A source at a large telecoms operator said several companies were lobbying for more consistent, pan-European regulation instead of the current system whereby Brussels sets guidelines that states often implement differently.
The industry also wants more freedom for mergers to reduce the number of operators and improve profits after four straight years of revenue decline.
"All the large European telecom operators have talked to their governments and made their case for a single European supervisor," said the source, who spoke on condition of anonymity because of the sensitivity of the discussions.
It was unclear whether Kroes would propose such a unified regulator in her plans, the source added.
WHAT IS A SINGLE MARKET?
The idea of a single market in Europe for telecoms services means different things to different actors. Some executives and Kroes herself have voiced hope that the region would eventually have four or five large operators serving customers across borders - similar to the U.S. and Chinese markets - resulting in healthier, more profitable companies able to invest in networks.
Others use the term for having a single regulator to set rules on everything from mobile spectrum to roaming fees, so operators do not have to deal with 27 sets of rules.
Political considerations could make both ideas difficult to achieve. Some countries may want to keep control over a key industry, especially lucrative mobile spectrum auctions that bring billions to state coffers.

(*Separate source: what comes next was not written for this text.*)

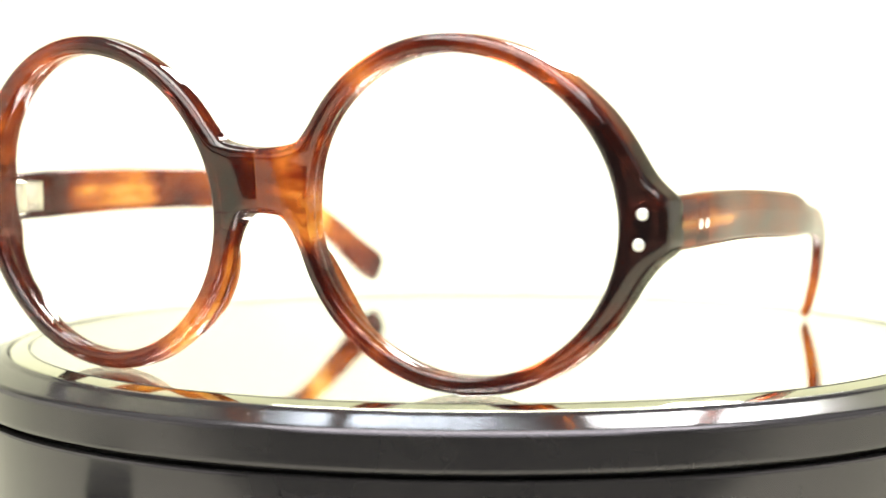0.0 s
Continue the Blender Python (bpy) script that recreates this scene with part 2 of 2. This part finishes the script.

And competition regulators are wary of mergers that would reduce the number of operators and possibly lead to higher consumer bills.
Among the most politically sensitive questions is whether a truly European telecom market would need a single EU regulator.
Some companies, such as Vodafone and France Telecom, have said they would welcome a single EU regulator, something that many operators opposed in the past.
Kroes has not made a public call for a single regulator, but at a media briefing called it "interesting and efficient." She also said the Commission would pursue states who do not follow EU rules, especially on freeing spectrum for mobile broadband.
A source at a large telecoms company said EU Competition Commissioner Joaquin Almunia might back a single regulator but has spoken out against mergers as a cure-all for the sector.
Some in the industry say the differences between the two commissioners would not be insurmountable.
"It is our impression that Kroes and Almunia seem near each other, but that is something they have to figure out," said a source at a large telecoms operator. "(And in some countries) the interests of the governments and the telecom operators are broadly in line."